Know the law: Each country has different laws on how to handle returned cheques, the penalties, and naira limits. Contact your bank or attorney’s office for instructions on how to deal with any returned cheques you currently have.
How can you avoid dealing with returned cheques going forward? The only sure-fire way is to stop accepting cheques. Since that might put you out of business, the next best thing is to reduce the chances of taking a rubber cheque. A few ideas are below:
Get a cheque verification service that can help you identify customers who have a history of writing bad cheques.
Contact the customer’s bank to verify funds before accepting a cheque and letting the customer leave with merchandise.
Convert cheques to electronic cheques or deposit them immediately with your mobile device (if possible).
Charge a fee to customers to discourage bounced cheques and to compensate you for your time (be sure the fee is disclosed properly at the point of sale and complies with all laws).
Encourage other forms of payment. It can be costly (and risky) to accept card payments. But if you come out ahead, it’s worth it.

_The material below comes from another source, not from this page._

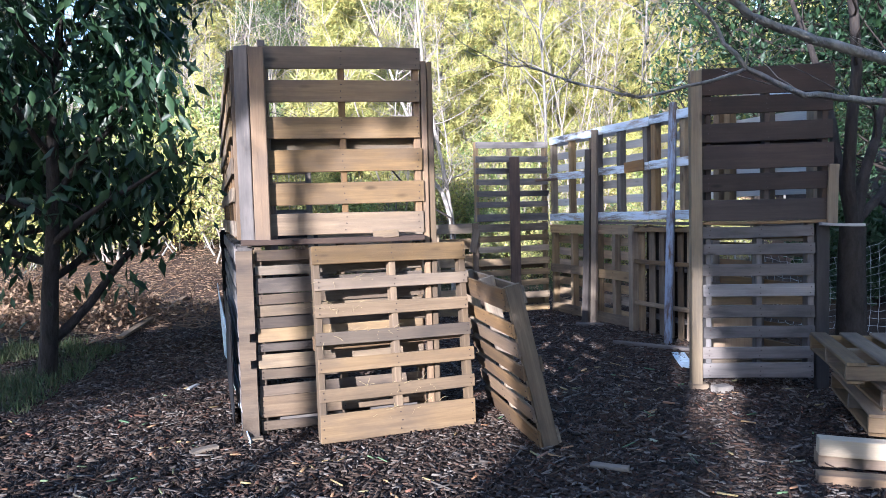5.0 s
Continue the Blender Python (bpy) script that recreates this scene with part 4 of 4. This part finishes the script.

Problems with writing bad cheques
If you write cheques that are eventually returned, you’re setting yourself up for trouble. A few of the problems you’ll encounter are:
You’ll end up paying a lot in fees (both to your bank as well as to whoever you wrote the cheque to).
Your bank may close your account, and other banks might reject you as a customer.
You can find yourself in hot water, since writing bad cheques is illegal.
Your credit can eventually suffer, making it difficult for you to borrow money (or get a job or insurance) someday.
You’ll end up in databases used by banks and retailers, making it harder to open accounts and write cheques in the future.